- Problem requirements:
All of the lines below are to be transcribed faithfully, with pictures excluded from the copy.
%%
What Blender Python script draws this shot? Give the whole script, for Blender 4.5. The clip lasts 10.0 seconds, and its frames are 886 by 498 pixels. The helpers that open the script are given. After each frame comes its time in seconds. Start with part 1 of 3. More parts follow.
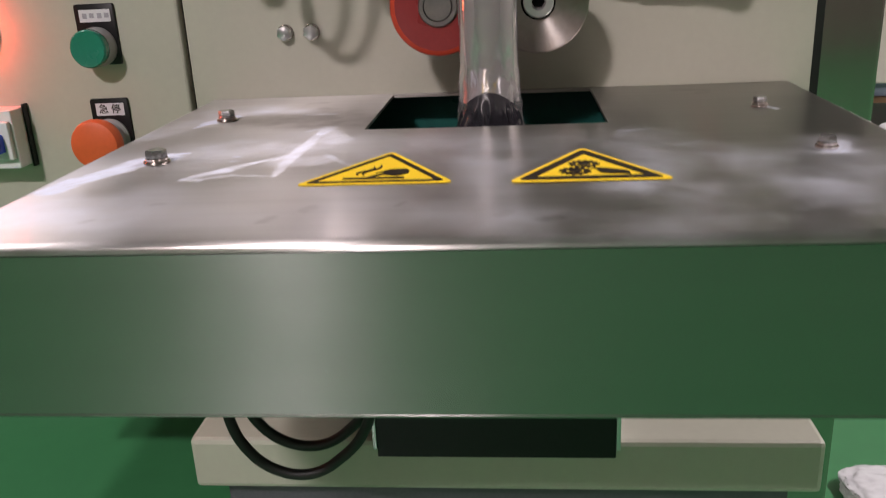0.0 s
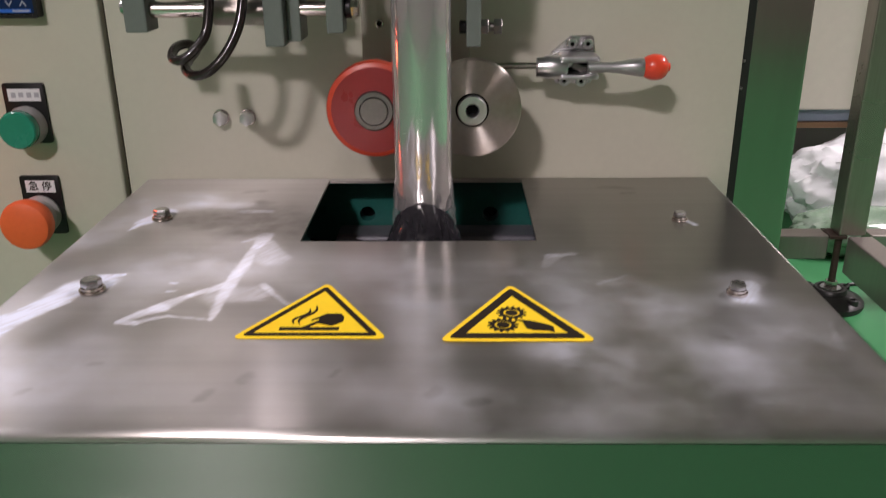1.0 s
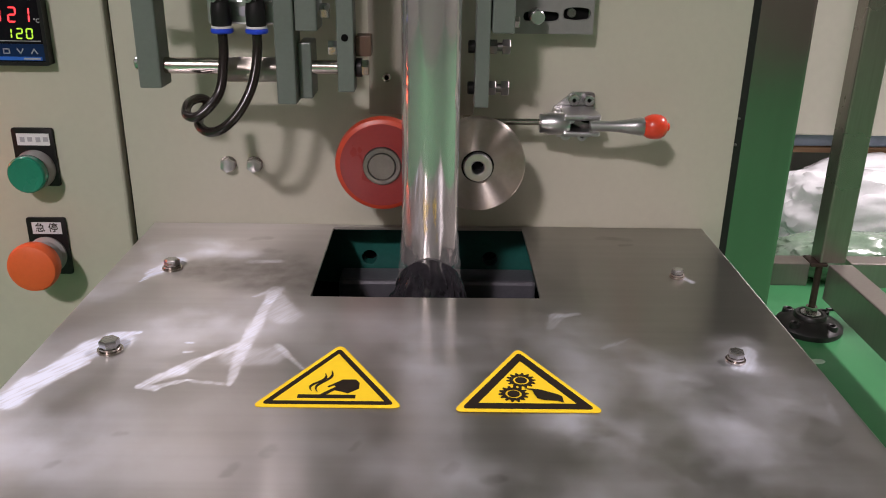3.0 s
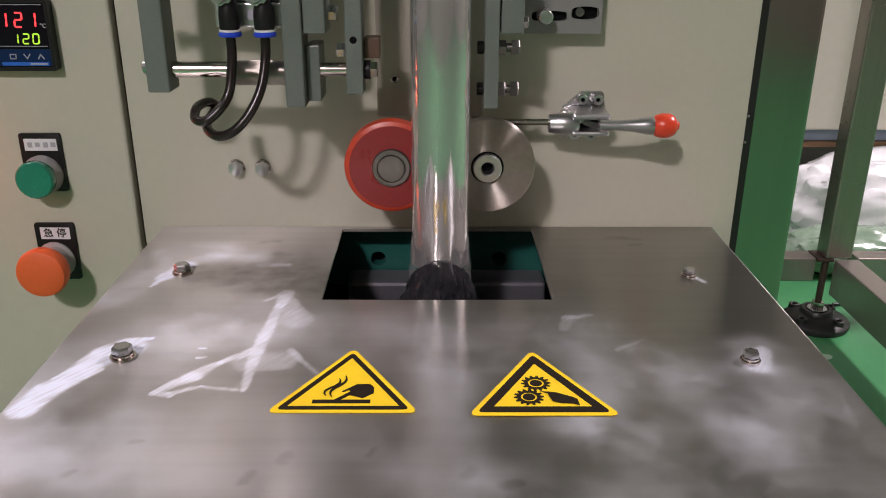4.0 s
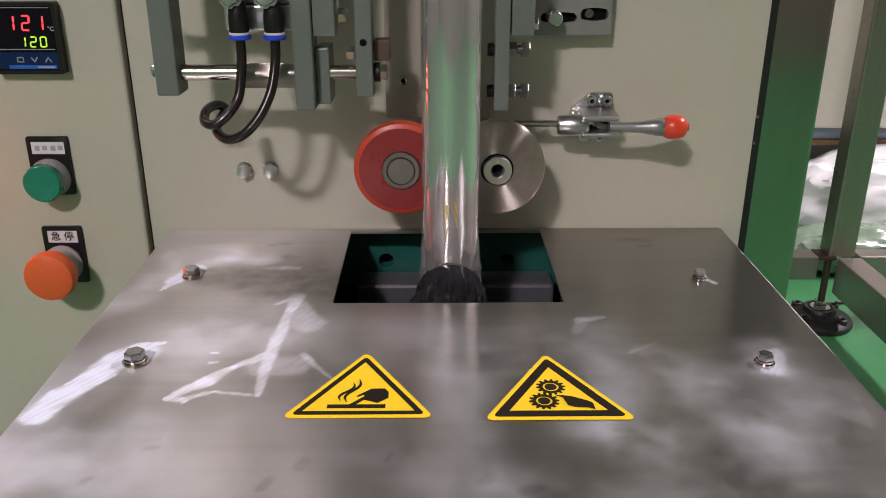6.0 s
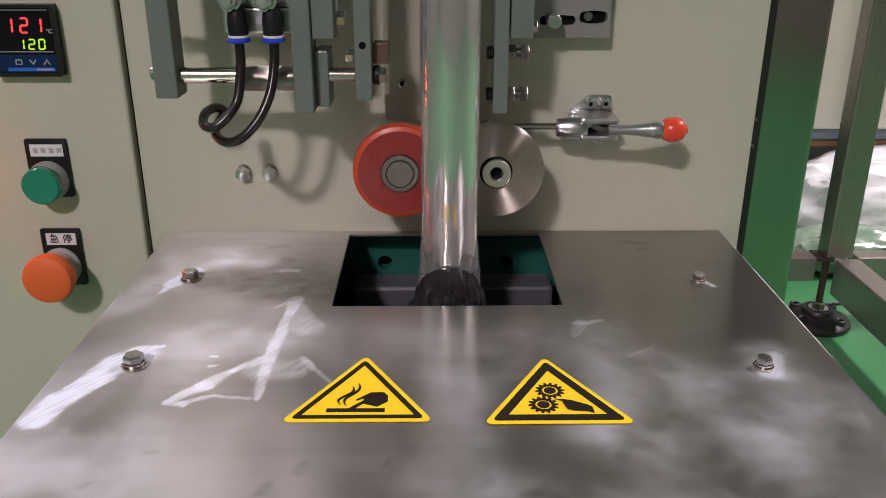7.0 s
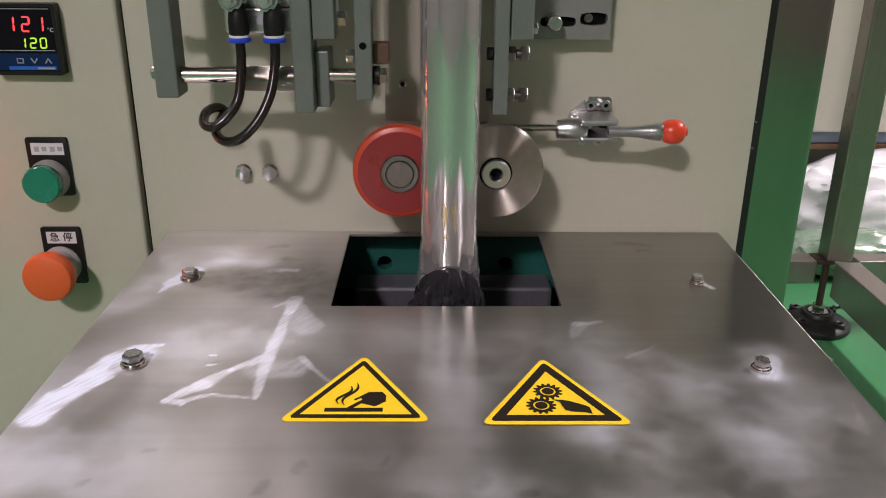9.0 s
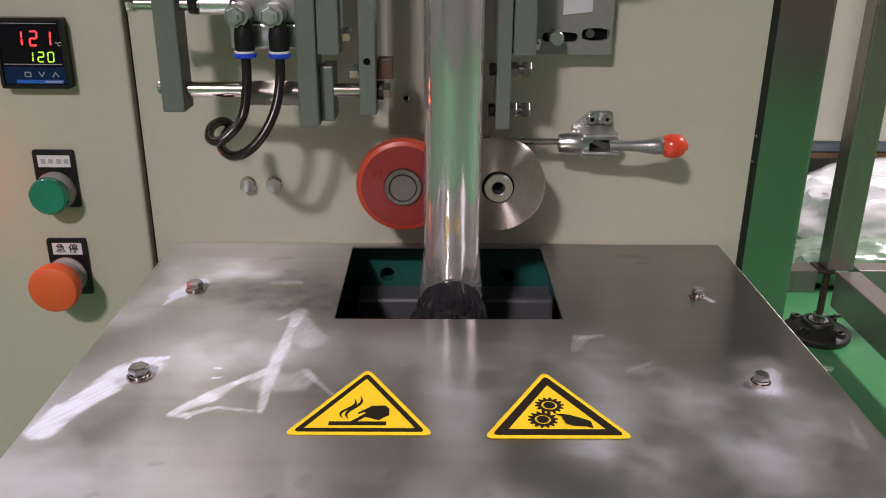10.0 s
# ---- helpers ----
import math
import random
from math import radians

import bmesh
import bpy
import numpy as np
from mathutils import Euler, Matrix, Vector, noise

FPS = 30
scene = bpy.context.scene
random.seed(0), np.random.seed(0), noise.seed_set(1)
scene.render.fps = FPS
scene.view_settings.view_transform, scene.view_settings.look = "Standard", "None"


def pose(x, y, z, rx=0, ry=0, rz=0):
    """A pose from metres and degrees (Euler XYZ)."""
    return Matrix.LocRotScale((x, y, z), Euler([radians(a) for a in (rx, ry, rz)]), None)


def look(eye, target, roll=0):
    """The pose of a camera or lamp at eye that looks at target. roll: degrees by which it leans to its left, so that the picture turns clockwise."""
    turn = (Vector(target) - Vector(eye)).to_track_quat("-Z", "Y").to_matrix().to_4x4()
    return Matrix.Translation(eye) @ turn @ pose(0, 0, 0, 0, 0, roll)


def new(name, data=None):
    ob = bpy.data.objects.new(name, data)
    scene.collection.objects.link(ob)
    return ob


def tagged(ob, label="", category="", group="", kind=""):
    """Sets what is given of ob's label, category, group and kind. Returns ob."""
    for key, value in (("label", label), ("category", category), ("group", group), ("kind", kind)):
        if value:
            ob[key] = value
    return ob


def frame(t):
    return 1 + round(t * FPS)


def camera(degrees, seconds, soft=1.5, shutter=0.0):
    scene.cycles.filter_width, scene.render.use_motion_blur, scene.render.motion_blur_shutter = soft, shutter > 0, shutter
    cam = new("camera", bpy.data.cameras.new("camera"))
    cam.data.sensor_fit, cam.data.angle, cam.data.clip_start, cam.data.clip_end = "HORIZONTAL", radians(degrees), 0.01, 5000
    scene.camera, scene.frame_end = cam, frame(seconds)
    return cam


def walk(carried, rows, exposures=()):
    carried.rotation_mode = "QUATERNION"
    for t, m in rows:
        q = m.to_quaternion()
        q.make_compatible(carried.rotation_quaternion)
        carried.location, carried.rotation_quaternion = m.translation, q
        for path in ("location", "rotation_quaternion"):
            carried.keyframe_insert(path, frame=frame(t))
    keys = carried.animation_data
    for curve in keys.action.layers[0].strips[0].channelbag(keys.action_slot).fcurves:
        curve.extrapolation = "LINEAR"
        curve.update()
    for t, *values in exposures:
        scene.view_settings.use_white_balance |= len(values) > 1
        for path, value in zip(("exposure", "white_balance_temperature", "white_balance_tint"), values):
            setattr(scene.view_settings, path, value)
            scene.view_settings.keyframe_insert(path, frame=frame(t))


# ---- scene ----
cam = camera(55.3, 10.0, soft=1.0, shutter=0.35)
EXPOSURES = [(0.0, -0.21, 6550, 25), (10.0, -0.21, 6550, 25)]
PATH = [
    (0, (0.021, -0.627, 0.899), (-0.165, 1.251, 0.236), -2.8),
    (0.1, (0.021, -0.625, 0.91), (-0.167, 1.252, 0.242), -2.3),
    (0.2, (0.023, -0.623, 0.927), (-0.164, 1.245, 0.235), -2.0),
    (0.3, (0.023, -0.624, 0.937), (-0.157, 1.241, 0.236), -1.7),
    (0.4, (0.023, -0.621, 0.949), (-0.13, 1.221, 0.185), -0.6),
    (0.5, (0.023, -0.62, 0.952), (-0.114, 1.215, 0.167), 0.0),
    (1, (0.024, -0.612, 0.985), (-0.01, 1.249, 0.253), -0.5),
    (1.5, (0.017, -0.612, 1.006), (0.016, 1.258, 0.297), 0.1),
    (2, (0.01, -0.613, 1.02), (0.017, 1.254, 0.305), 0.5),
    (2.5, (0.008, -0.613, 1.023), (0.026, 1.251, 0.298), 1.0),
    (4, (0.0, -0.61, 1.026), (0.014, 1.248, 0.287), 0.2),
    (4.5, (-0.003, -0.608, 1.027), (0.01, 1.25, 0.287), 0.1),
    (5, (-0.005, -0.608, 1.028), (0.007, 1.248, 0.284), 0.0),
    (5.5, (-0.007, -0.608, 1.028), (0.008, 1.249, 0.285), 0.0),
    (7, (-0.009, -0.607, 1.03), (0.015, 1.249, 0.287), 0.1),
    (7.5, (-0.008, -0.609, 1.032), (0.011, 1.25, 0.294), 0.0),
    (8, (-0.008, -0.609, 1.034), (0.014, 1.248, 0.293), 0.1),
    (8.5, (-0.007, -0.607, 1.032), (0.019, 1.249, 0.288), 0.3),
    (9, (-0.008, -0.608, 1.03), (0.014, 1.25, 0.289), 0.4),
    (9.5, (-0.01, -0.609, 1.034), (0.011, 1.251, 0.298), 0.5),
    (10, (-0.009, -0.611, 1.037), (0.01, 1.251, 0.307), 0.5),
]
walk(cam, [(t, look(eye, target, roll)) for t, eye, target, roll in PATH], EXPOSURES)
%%
- Full output:
What Blender Python script draws this shot? Give the whole script, for Blender 4.5. The clip lasts 10.0 seconds, and its frames are 886 by 498 pixels. The helpers that open the script are given. After each frame comes its time in seconds. Start with part 1 of 3. More parts follow.
0.0 s
1.0 s
3.0 s
4.0 s
6.0 s
7.0 s
9.0 s
10.0 s
# ---- helpers ----
import math
import random
from math import radians

import bmesh
import bpy
import numpy as np
from mathutils import Euler, Matrix, Vector, noise

FPS = 30
scene = bpy.context.scene
random.seed(0), np.random.seed(0), noise.seed_set(1)
scene.render.fps = FPS
scene.view_settings.view_transform, scene.view_settings.look = "Standard", "None"


def pose(x, y, z, rx=0, ry=0, rz=0):
    """A pose from metres and degrees (Euler XYZ)."""
    return Matrix.LocRotScale((x, y, z), Euler([radians(a) for a in (rx, ry, rz)]), None)


def look(eye, target, roll=0):
    """The pose of a camera or lamp at eye that looks at target. roll: degrees by which it leans to its left, so that the picture turns clockwise."""
    turn = (Vector(target) - Vector(eye)).to_track_quat("-Z", "Y").to_matrix().to_4x4()
    return Matrix.Translation(eye) @ turn @ pose(0, 0, 0, 0, 0, roll)


def new(name, data=None):
    ob = bpy.data.objects.new(name, data)
    scene.collection.objects.link(ob)
    return ob


def tagged(ob, label="", category="", group="", kind=""):
    """Sets what is given of ob's label, category, group and kind. Returns ob."""
    for key, value in (("label", label), ("category", category), ("group", group), ("kind", kind)):
        if value:
            ob[key] = value
    return ob


def frame(t):
    return 1 + round(t * FPS)


def camera(degrees, seconds, soft=1.5, shutter=0.0):
    scene.cycles.filter_width, scene.render.use_motion_blur, scene.render.motion_blur_shutter = soft, shutter > 0, shutter
    cam = new("camera", bpy.data.cameras.new("camera"))
    cam.data.sensor_fit, cam.data.angle, cam.data.clip_start, cam.data.clip_end = "HORIZONTAL", radians(degrees), 0.01, 5000
    scene.camera, scene.frame_end = cam, frame(seconds)
    return cam


def walk(carried, rows, exposures=()):
    carried.rotation_mode = "QUATERNION"
    for t, m in rows:
        q = m.to_quaternion()
        q.make_compatible(carried.rotation_quaternion)
        carried.location, carried.rotation_quaternion = m.translation, q
        for path in ("location", "rotation_quaternion"):
            carried.keyframe_insert(path, frame=frame(t))
    keys = carried.animation_data
    for curve in keys.action.layers[0].strips[0].channelbag(keys.action_slot).fcurves:
        curve.extrapolation = "LINEAR"
        curve.update()
    for t, *values in exposures:
        scene.view_settings.use_white_balance |= len(values) > 1
        for path, value in zip(("exposure", "white_balance_temperature", "white_balance_tint"), values):
            setattr(scene.view_settings, path, value)
            scene.view_settings.keyframe_insert(path, frame=frame(t))


# ---- scene ----
cam = camera(55.3, 10.0, soft=1.0, shutter=0.35)
EXPOSURES = [(0.0, -0.21, 6550, 25), (10.0, -0.21, 6550, 25)]
PATH = [
    (0, (0.021, -0.627, 0.899), (-0.165, 1.251, 0.236), -2.8),
    (0.1, (0.021, -0.625, 0.91), (-0.167, 1.252, 0.242), -2.3),
    (0.2, (0.023, -0.623, 0.927), (-0.164, 1.245, 0.235), -2.0),
    (0.3, (0.023, -0.624, 0.937), (-0.157, 1.241, 0.236), -1.7),
    (0.4, (0.023, -0.621, 0.949), (-0.13, 1.221, 0.185), -0.6),
    (0.5, (0.023, -0.62, 0.952), (-0.114, 1.215, 0.167), 0.0),
    (1, (0.024, -0.612, 0.985), (-0.01, 1.249, 0.253), -0.5),
    (1.5, (0.017, -0.612, 1.006), (0.016, 1.258, 0.297), 0.1),
    (2, (0.01, -0.613, 1.02), (0.017, 1.254, 0.305), 0.5),
    (2.5, (0.008, -0.613, 1.023), (0.026, 1.251, 0.298), 1.0),
    (4, (0.0, -0.61, 1.026), (0.014, 1.248, 0.287), 0.2),
    (4.5, (-0.003, -0.608, 1.027), (0.01, 1.25, 0.287), 0.1),
    (5, (-0.005, -0.608, 1.028), (0.007, 1.248, 0.284), 0.0),
    (5.5, (-0.007, -0.608, 1.028), (0.008, 1.249, 0.285), 0.0),
    (7, (-0.009, -0.607, 1.03), (0.015, 1.249, 0.287), 0.1),
    (7.5, (-0.008, -0.609, 1.032), (0.011, 1.25, 0.294), 0.0),
    (8, (-0.008, -0.609, 1.034), (0.014, 1.248, 0.293), 0.1),
    (8.5, (-0.007, -0.607, 1.032), (0.019, 1.249, 0.288), 0.3),
    (9, (-0.008, -0.608, 1.03), (0.014, 1.25, 0.289), 0.4),
    (9.5, (-0.01, -0.609, 1.034), (0.011, 1.251, 0.298), 0.5),
    (10, (-0.009, -0.611, 1.037), (0.01, 1.251, 0.307), 0.5),
]
walk(cam, [(t, look(eye, target, roll)) for t, eye, target, roll in PATH], EXPOSURES)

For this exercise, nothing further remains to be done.